Когда Артур Дэнис вышел из изолятора, он рассказывал: «Ты же знаешь Лобанова?» – При этом он выразительно смотрел на стол, где стоял громадный грязный чайник, и показывал: «Кулаки у него как чайник… Как поймал он меня за душу, как врезал – я на том свете. Опять врезал – нет, смотрю, на этом. И так, сука, бил – выколотил из меня то, что я еще в детском садике кушал!» Позже я встречу Володю Денисова – Артура Дэниса на одном из штрафняков, на Случайном. Наверное, он там остался навсегда.
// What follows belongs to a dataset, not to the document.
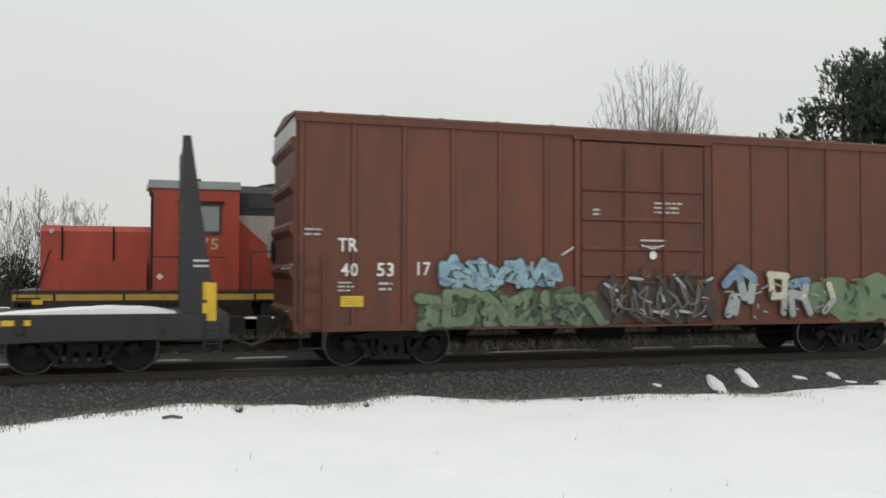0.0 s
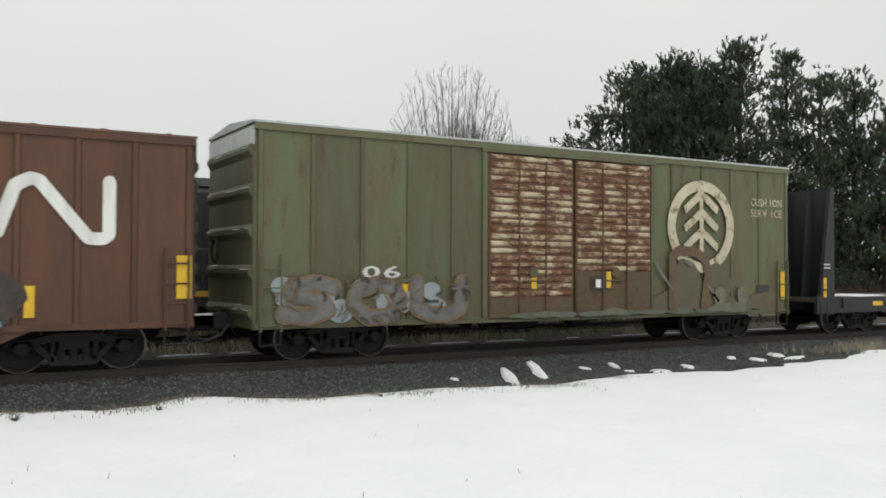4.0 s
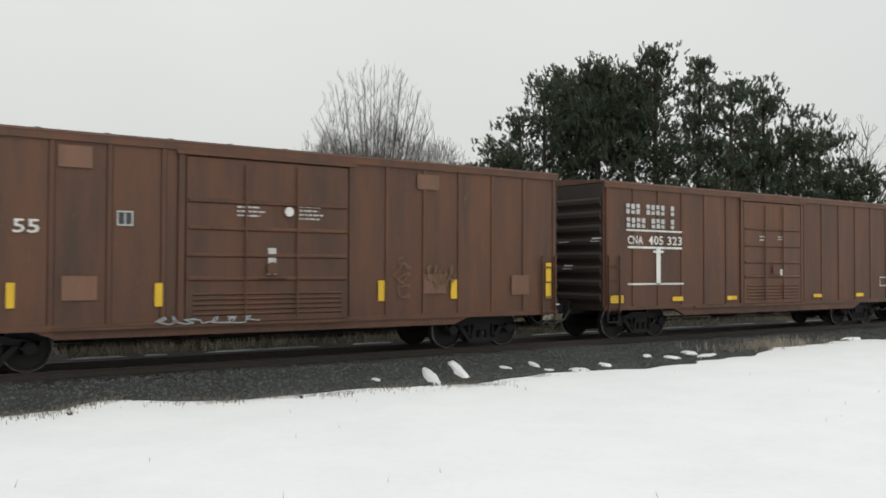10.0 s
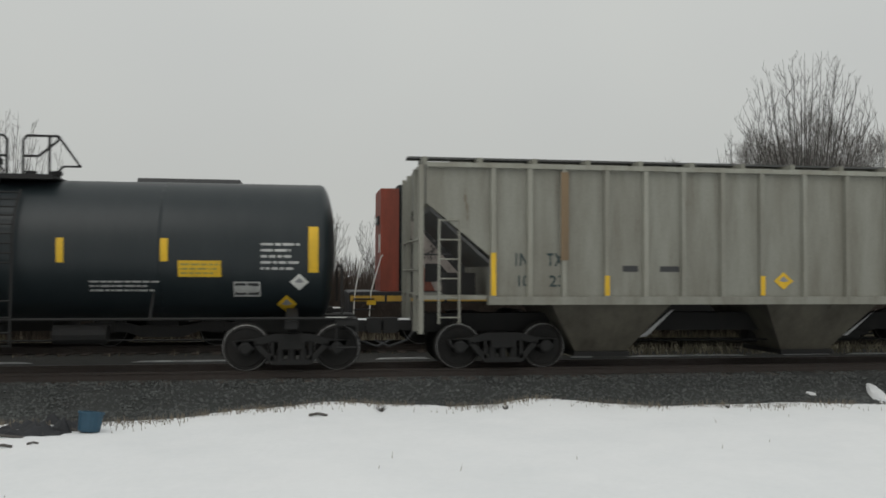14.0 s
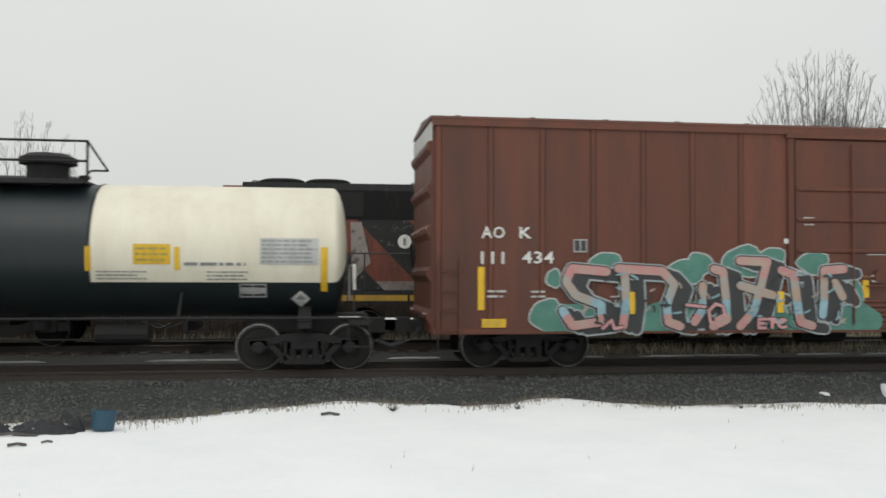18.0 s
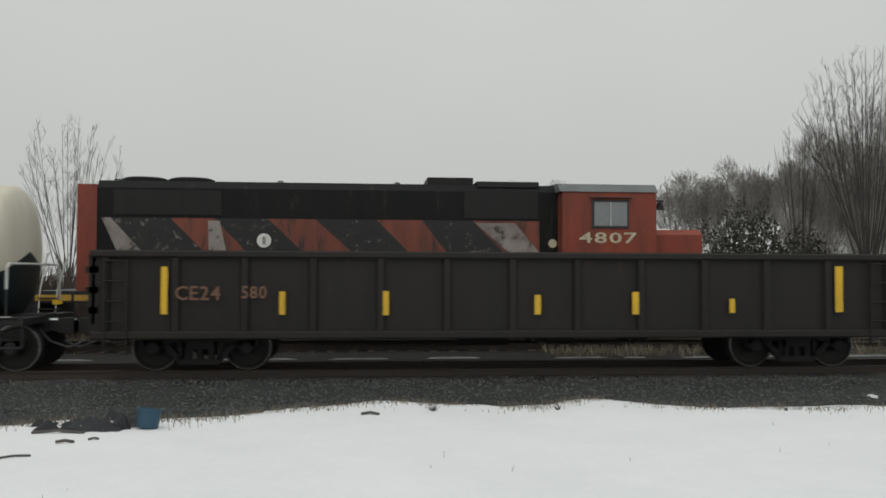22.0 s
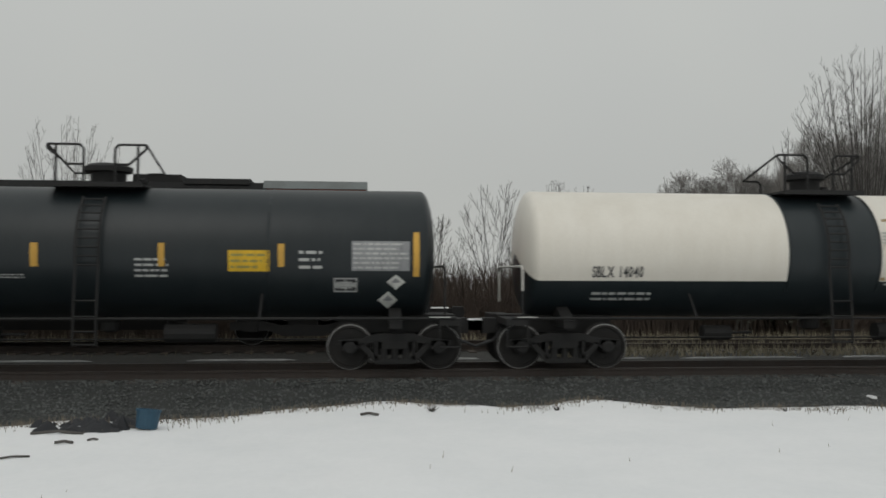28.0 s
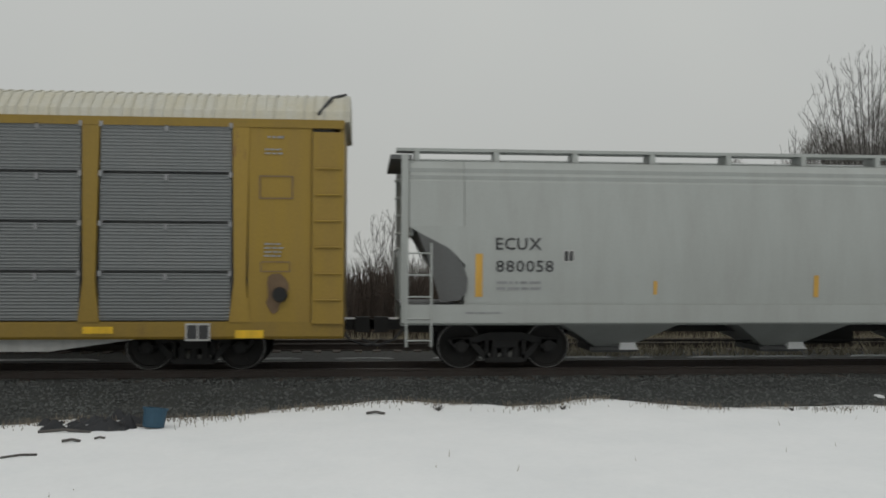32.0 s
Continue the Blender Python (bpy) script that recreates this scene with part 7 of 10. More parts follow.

Был такой уполномоченный – Кум Песочный. Кличку свою он заработал, пообещав заключенным, что на Новый год им испекут песочники из теста, посыпанного сахаром, как расписывал кум. Л к празднику и хлеб забыли привезти. Какие там песочники! Лагерь три дня сидел без хлеба. А прозвище осталось.
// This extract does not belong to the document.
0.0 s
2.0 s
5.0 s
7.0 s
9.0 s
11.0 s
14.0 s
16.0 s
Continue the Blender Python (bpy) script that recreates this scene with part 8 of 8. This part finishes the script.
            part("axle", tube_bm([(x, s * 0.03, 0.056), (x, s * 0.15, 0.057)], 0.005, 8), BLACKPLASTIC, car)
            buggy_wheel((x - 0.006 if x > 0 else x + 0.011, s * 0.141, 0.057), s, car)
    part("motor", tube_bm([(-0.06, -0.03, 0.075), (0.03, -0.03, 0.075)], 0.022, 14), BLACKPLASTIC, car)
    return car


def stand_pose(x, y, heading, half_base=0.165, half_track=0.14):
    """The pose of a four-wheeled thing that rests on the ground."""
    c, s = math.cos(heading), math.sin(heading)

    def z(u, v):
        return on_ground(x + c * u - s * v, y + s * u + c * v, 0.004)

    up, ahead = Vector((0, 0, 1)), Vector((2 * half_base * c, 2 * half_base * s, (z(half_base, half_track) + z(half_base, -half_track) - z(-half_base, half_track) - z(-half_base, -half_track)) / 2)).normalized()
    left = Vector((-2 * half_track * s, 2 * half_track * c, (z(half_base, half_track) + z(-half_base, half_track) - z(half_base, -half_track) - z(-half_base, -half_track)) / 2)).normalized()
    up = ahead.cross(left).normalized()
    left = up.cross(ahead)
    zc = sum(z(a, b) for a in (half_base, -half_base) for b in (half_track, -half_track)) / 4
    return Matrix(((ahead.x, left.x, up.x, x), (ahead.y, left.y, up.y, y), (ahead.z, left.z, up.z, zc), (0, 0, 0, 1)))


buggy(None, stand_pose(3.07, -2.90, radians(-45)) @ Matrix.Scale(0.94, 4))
Кум Песочный ненавидел меня, а я его, вероятно, еще больше. Увидев его около десятой камеры, которая была открыта, я успел выпалить ему весь запас отборных слов, что слышал за эти годы в лагерях. Надо же было все это услышать Людмиле Николаевне Рыжовой, начальнице санчасти, и откуда только она взялась в коридоре. Как и большинство врачей, она ко мне относилась с симпатией, мы беседовали о книгах… Прижав к груди сцепленные в пальцах руки, Людмила Николаевна выдохнула: «Туманов! Если бы кто-то мне сказал, что вы можете такое произнести, я бы не поверила».
Лагерники, особенно те из них, кто часто попадал в БУРы и изоляторы, в знак протеста против действий администрации иногда объявляли голодовку, пытаясь вовлечь в нее массы заключенных. Бывало, кто-то выкрикнет: «Давай объявим голодовку!», второй его поддержит, но камера обычно молчит, понимая, что это ни к чему не приведет. Остановить развитие событий бывает невозможно. Попробуй возразить – и услышишь в свой адрес: «Что, дешевишь, кишка?!» И много другого, оскорбительного. Поэтому с инициаторами соглашаются: давай голодовку! Стучат в дверь, вызывают ответдежурного… Я был свидетелем многих таких моментов. «Объявляем голодовку!» – говорят. Прищурясь, дежурный отвечает с улыбкой: «Жрать захотите – скажете!» – захлопывает кормушку и уходит.
Мы уже годами голодные, но самые страшные все-таки первые три дня: вообще ничего не есть. Потом становится легче, с каждым днем пропадает аппетит, а когда наступают шестые, седьмые, восьмые сутки, многие начинают вспоминать, что и раньше были голодовки, в других лагерях, но ни к чему не приводили. Даже если умудрялись выбрасывать плакаты: «Да здравствует Советская власть! Долой беззаконие!» Я наблюдал эти сцены, когда некоторые уже не шевелились, а те, кто громче всех призывал к голодовке, начинали понимать, что и они могут умереть бессмысленно, как многие уже умирали в такой ситуации в других лагерях Союза, да и здесь, на Колыме. И начинали терять воинственность.